**INFORMATION SHOWN**
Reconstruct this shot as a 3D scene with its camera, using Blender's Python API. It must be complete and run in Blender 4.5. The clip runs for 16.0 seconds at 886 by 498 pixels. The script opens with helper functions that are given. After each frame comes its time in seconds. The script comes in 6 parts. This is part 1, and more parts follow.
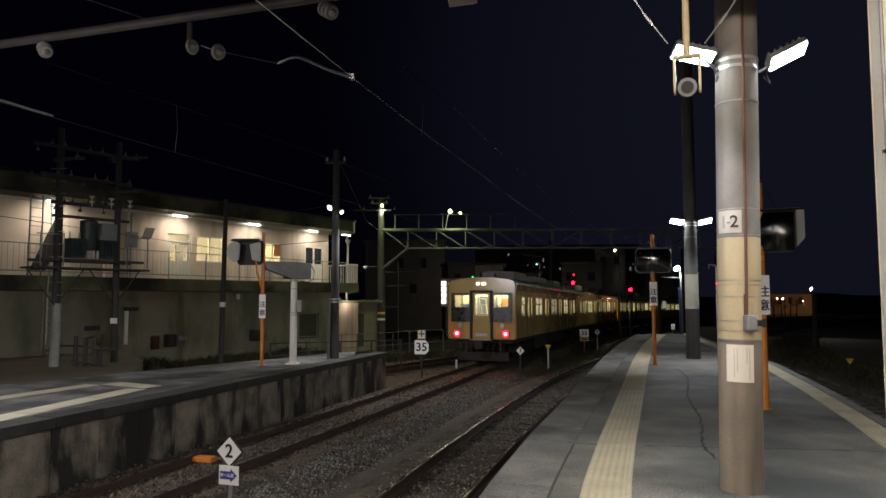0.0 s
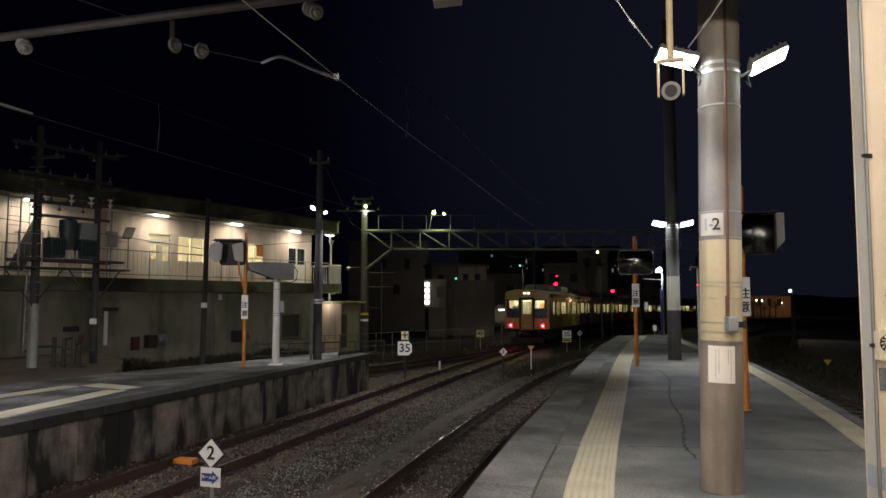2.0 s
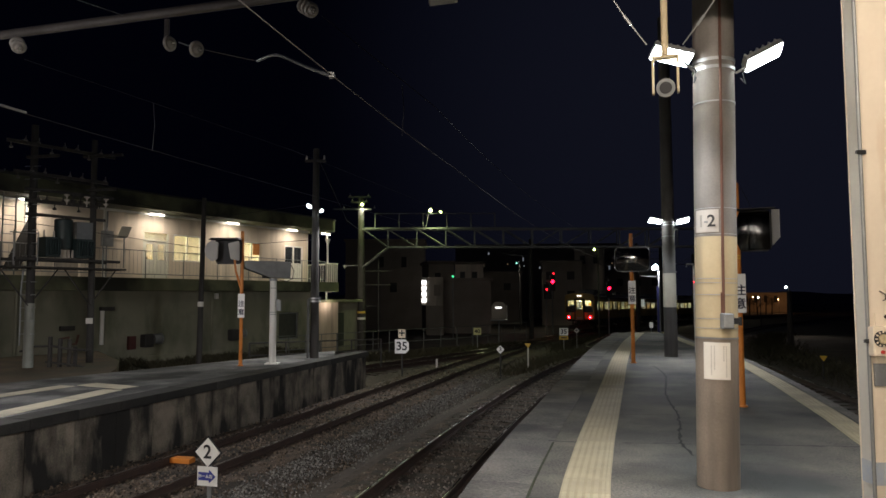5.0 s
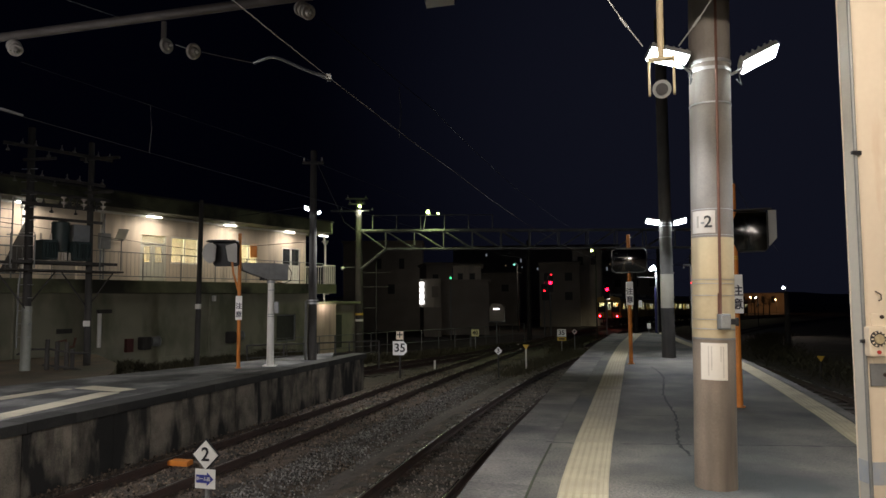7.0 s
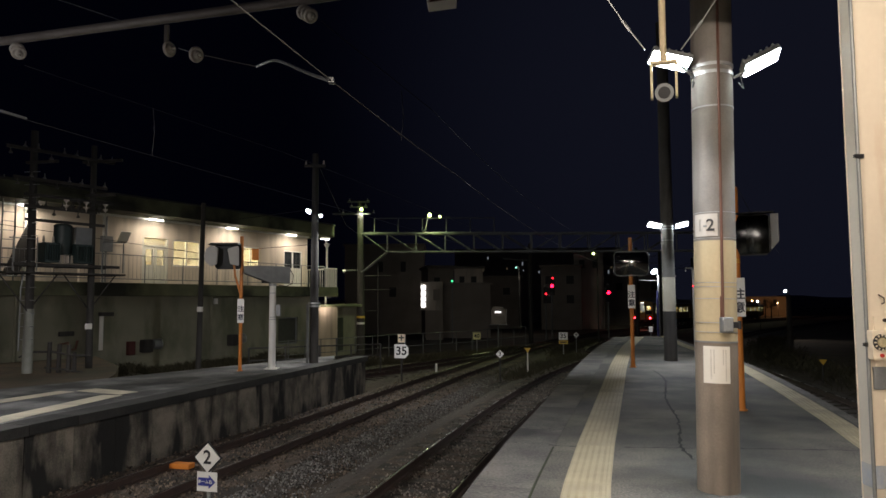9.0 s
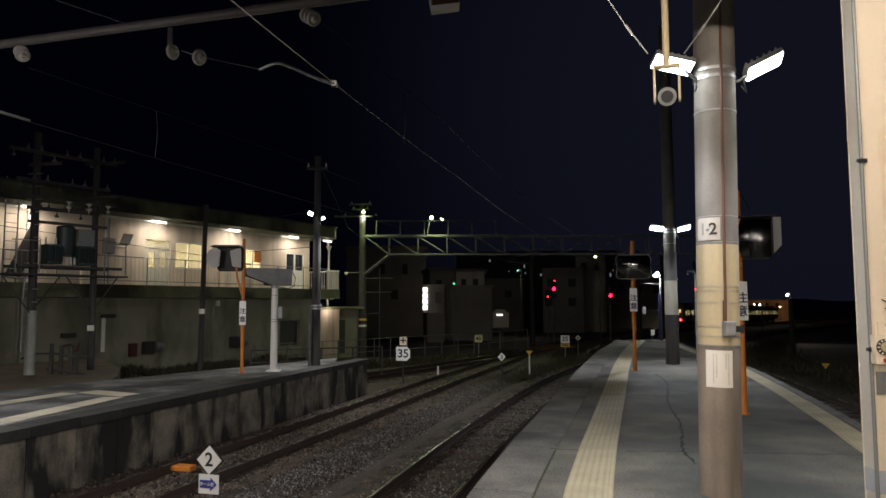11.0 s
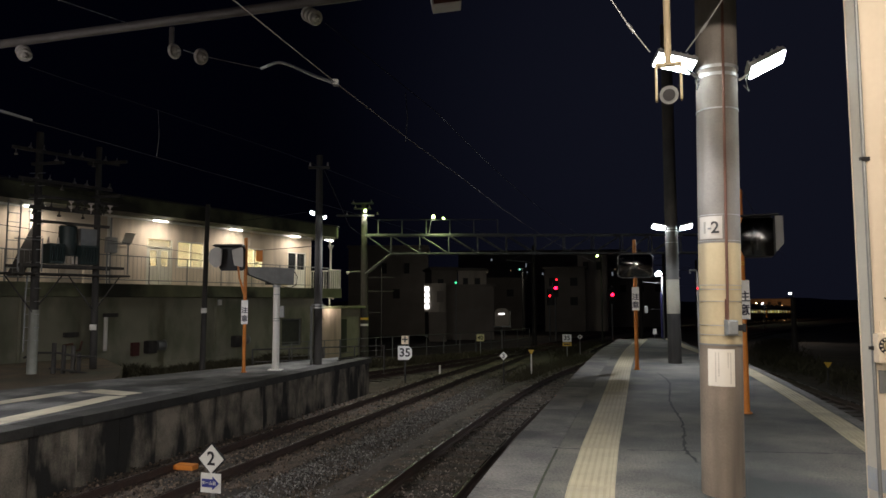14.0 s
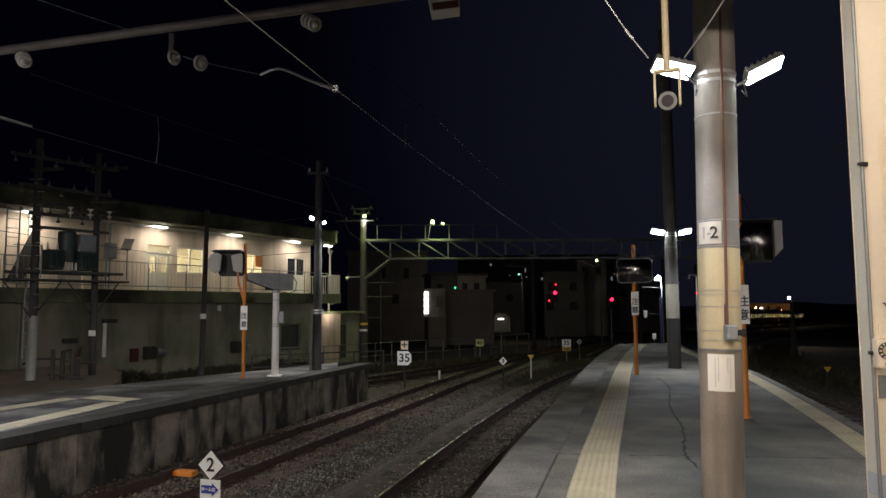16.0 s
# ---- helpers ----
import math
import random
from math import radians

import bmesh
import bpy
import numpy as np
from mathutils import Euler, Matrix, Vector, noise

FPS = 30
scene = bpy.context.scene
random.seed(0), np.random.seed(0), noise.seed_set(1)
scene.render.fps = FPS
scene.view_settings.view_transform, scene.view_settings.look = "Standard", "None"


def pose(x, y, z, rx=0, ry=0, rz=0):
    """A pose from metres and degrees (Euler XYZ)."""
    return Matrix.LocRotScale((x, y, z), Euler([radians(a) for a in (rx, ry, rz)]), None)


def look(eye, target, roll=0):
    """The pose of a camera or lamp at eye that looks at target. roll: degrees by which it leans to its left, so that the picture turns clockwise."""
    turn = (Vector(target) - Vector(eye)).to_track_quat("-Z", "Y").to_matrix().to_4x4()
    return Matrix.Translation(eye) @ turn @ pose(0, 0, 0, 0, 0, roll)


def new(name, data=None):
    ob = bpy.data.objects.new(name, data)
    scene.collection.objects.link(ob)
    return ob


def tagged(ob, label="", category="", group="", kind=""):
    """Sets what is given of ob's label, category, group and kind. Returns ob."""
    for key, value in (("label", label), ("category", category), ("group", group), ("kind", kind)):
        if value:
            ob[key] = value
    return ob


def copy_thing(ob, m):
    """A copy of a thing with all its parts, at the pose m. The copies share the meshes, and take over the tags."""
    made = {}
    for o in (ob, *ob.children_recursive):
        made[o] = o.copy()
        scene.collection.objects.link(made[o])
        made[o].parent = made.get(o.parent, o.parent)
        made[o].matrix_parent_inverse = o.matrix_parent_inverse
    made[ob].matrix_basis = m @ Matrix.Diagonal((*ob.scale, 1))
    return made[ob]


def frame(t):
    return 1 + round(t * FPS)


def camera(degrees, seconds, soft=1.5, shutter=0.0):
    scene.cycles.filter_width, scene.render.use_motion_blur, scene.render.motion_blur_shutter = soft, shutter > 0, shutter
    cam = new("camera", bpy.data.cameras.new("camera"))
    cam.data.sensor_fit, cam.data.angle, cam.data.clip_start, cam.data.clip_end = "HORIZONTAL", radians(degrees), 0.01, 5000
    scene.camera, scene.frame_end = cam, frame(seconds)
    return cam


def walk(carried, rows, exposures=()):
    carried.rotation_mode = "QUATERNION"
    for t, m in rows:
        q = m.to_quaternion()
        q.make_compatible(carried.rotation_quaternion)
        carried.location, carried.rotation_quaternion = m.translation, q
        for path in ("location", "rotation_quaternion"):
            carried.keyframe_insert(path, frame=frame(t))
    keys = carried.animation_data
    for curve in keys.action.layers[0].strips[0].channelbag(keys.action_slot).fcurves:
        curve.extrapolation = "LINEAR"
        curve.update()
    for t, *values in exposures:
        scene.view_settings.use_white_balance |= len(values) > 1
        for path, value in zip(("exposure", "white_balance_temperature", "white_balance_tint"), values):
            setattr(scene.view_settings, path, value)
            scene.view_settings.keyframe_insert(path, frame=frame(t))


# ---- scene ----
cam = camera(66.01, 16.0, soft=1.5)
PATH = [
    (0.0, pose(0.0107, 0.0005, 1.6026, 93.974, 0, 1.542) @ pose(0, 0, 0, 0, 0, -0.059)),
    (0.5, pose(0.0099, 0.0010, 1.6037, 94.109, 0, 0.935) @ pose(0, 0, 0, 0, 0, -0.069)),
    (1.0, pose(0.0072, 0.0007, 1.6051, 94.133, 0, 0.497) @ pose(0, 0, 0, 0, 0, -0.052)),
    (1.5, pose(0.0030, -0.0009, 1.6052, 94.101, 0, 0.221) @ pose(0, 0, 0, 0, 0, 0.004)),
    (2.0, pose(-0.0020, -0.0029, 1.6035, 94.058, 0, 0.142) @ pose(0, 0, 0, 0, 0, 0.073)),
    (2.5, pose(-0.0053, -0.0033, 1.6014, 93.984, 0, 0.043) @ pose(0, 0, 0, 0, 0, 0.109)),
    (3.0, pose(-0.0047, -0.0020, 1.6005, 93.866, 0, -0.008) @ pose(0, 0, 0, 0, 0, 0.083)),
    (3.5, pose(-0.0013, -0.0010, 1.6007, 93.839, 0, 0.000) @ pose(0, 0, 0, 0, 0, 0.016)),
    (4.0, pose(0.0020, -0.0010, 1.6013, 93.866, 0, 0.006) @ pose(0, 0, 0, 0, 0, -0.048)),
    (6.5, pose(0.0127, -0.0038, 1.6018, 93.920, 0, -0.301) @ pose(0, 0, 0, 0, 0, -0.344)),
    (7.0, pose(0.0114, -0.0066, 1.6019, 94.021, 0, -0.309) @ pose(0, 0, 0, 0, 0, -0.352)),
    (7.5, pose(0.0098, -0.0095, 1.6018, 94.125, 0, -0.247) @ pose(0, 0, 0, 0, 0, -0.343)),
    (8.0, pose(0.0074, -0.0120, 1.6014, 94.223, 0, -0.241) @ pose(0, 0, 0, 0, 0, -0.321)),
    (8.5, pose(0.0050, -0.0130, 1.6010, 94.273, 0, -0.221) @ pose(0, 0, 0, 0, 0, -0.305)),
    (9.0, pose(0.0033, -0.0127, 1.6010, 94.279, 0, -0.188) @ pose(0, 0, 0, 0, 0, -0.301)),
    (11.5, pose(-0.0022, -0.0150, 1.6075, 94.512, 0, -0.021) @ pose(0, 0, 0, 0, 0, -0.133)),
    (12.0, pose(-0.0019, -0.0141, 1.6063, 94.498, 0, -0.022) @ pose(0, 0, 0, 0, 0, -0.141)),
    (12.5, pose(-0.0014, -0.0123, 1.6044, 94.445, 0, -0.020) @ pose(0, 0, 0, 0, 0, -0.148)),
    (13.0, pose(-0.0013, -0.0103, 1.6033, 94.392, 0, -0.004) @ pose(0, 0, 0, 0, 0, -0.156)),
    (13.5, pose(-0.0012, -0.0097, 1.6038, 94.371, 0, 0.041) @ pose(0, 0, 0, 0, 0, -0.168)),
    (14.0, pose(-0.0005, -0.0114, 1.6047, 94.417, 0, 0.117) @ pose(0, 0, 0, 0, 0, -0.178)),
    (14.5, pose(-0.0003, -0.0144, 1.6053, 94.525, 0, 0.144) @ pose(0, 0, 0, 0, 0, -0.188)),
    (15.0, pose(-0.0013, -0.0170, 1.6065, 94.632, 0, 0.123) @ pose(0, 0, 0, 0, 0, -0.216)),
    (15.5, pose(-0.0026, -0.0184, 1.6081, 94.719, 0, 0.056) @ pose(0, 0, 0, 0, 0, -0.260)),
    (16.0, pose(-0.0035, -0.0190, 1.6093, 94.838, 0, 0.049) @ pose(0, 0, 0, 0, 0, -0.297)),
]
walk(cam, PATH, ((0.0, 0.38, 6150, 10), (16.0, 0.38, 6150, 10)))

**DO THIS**
Reproduce each line word for word and drop the pictures.

**COMPLETE OUTPUT**
Reconstruct this shot as a 3D scene with its camera, using Blender's Python API. It must be complete and run in Blender 4.5. The clip runs for 16.0 seconds at 886 by 498 pixels. The script opens with helper functions that are given. After each frame comes its time in seconds. The script comes in 6 parts. This is part 1, and more parts follow.
0.0 s
2.0 s
5.0 s
7.0 s
9.0 s
11.0 s
14.0 s
16.0 s
# ---- helpers ----
import math
import random
from math import radians

import bmesh
import bpy
import numpy as np
from mathutils import Euler, Matrix, Vector, noise

FPS = 30
scene = bpy.context.scene
random.seed(0), np.random.seed(0), noise.seed_set(1)
scene.render.fps = FPS
scene.view_settings.view_transform, scene.view_settings.look = "Standard", "None"


def pose(x, y, z, rx=0, ry=0, rz=0):
    """A pose from metres and degrees (Euler XYZ)."""
    return Matrix.LocRotScale((x, y, z), Euler([radians(a) for a in (rx, ry, rz)]), None)


def look(eye, target, roll=0):
    """The pose of a camera or lamp at eye that looks at target. roll: degrees by which it leans to its left, so that the picture turns clockwise."""
    turn = (Vector(target) - Vector(eye)).to_track_quat("-Z", "Y").to_matrix().to_4x4()
    return Matrix.Translation(eye) @ turn @ pose(0, 0, 0, 0, 0, roll)


def new(name, data=None):
    ob = bpy.data.objects.new(name, data)
    scene.collection.objects.link(ob)
    return ob


def tagged(ob, label="", category="", group="", kind=""):
    """Sets what is given of ob's label, category, group and kind. Returns ob."""
    for key, value in (("label", label), ("category", category), ("group", group), ("kind", kind)):
        if value:
            ob[key] = value
    return ob


def copy_thing(ob, m):
    """A copy of a thing with all its parts, at the pose m. The copies share the meshes, and take over the tags."""
    made = {}
    for o in (ob, *ob.children_recursive):
        made[o] = o.copy()
        scene.collection.objects.link(made[o])
        made[o].parent = made.get(o.parent, o.parent)
        made[o].matrix_parent_inverse = o.matrix_parent_inverse
    made[ob].matrix_basis = m @ Matrix.Diagonal((*ob.scale, 1))
    return made[ob]


def frame(t):
    return 1 + round(t * FPS)


def camera(degrees, seconds, soft=1.5, shutter=0.0):
    scene.cycles.filter_width, scene.render.use_motion_blur, scene.render.motion_blur_shutter = soft, shutter > 0, shutter
    cam = new("camera", bpy.data.cameras.new("camera"))
    cam.data.sensor_fit, cam.data.angle, cam.data.clip_start, cam.data.clip_end = "HORIZONTAL", radians(degrees), 0.01, 5000
    scene.camera, scene.frame_end = cam, frame(seconds)
    return cam


def walk(carried, rows, exposures=()):
    carried.rotation_mode = "QUATERNION"
    for t, m in rows:
        q = m.to_quaternion()
        q.make_compatible(carried.rotation_quaternion)
        carried.location, carried.rotation_quaternion = m.translation, q
        for path in ("location", "rotation_quaternion"):
            carried.keyframe_insert(path, frame=frame(t))
    keys = carried.animation_data
    for curve in keys.action.layers[0].strips[0].channelbag(keys.action_slot).fcurves:
        curve.extrapolation = "LINEAR"
        curve.update()
    for t, *values in exposures:
        scene.view_settings.use_white_balance |= len(values) > 1
        for path, value in zip(("exposure", "white_balance_temperature", "white_balance_tint"), values):
            setattr(scene.view_settings, path, value)
            scene.view_settings.keyframe_insert(path, frame=frame(t))


# ---- scene ----
cam = camera(66.01, 16.0, soft=1.5)
PATH = [
    (0.0, pose(0.0107, 0.0005, 1.6026, 93.974, 0, 1.542) @ pose(0, 0, 0, 0, 0, -0.059)),
    (0.5, pose(0.0099, 0.0010, 1.6037, 94.109, 0, 0.935) @ pose(0, 0, 0, 0, 0, -0.069)),
    (1.0, pose(0.0072, 0.0007, 1.6051, 94.133, 0, 0.497) @ pose(0, 0, 0, 0, 0, -0.052)),
    (1.5, pose(0.0030, -0.0009, 1.6052, 94.101, 0, 0.221) @ pose(0, 0, 0, 0, 0, 0.004)),
    (2.0, pose(-0.0020, -0.0029, 1.6035, 94.058, 0, 0.142) @ pose(0, 0, 0, 0, 0, 0.073)),
    (2.5, pose(-0.0053, -0.0033, 1.6014, 93.984, 0, 0.043) @ pose(0, 0, 0, 0, 0, 0.109)),
    (3.0, pose(-0.0047, -0.0020, 1.6005, 93.866, 0, -0.008) @ pose(0, 0, 0, 0, 0, 0.083)),
    (3.5, pose(-0.0013, -0.0010, 1.6007, 93.839, 0, 0.000) @ pose(0, 0, 0, 0, 0, 0.016)),
    (4.0, pose(0.0020, -0.0010, 1.6013, 93.866, 0, 0.006) @ pose(0, 0, 0, 0, 0, -0.048)),
    (6.5, pose(0.0127, -0.0038, 1.6018, 93.920, 0, -0.301) @ pose(0, 0, 0, 0, 0, -0.344)),
    (7.0, pose(0.0114, -0.0066, 1.6019, 94.021, 0, -0.309) @ pose(0, 0, 0, 0, 0, -0.352)),
    (7.5, pose(0.0098, -0.0095, 1.6018, 94.125, 0, -0.247) @ pose(0, 0, 0, 0, 0, -0.343)),
    (8.0, pose(0.0074, -0.0120, 1.6014, 94.223, 0, -0.241) @ pose(0, 0, 0, 0, 0, -0.321)),
    (8.5, pose(0.0050, -0.0130, 1.6010, 94.273, 0, -0.221) @ pose(0, 0, 0, 0, 0, -0.305)),
    (9.0, pose(0.0033, -0.0127, 1.6010, 94.279, 0, -0.188) @ pose(0, 0, 0, 0, 0, -0.301)),
    (11.5, pose(-0.0022, -0.0150, 1.6075, 94.512, 0, -0.021) @ pose(0, 0, 0, 0, 0, -0.133)),
    (12.0, pose(-0.0019, -0.0141, 1.6063, 94.498, 0, -0.022) @ pose(0, 0, 0, 0, 0, -0.141)),
    (12.5, pose(-0.0014, -0.0123, 1.6044, 94.445, 0, -0.020) @ pose(0, 0, 0, 0, 0, -0.148)),
    (13.0, pose(-0.0013, -0.0103, 1.6033, 94.392, 0, -0.004) @ pose(0, 0, 0, 0, 0, -0.156)),
    (13.5, pose(-0.0012, -0.0097, 1.6038, 94.371, 0, 0.041) @ pose(0, 0, 0, 0, 0, -0.168)),
    (14.0, pose(-0.0005, -0.0114, 1.6047, 94.417, 0, 0.117) @ pose(0, 0, 0, 0, 0, -0.178)),
    (14.5, pose(-0.0003, -0.0144, 1.6053, 94.525, 0, 0.144) @ pose(0, 0, 0, 0, 0, -0.188)),
    (15.0, pose(-0.0013, -0.0170, 1.6065, 94.632, 0, 0.123) @ pose(0, 0, 0, 0, 0, -0.216)),
    (15.5, pose(-0.0026, -0.0184, 1.6081, 94.719, 0, 0.056) @ pose(0, 0, 0, 0, 0, -0.260)),
    (16.0, pose(-0.0035, -0.0190, 1.6093, 94.838, 0, 0.049) @ pose(0, 0, 0, 0, 0, -0.297)),
]
walk(cam, PATH, ((0.0, 0.38, 6150, 10), (16.0, 0.38, 6150, 10)))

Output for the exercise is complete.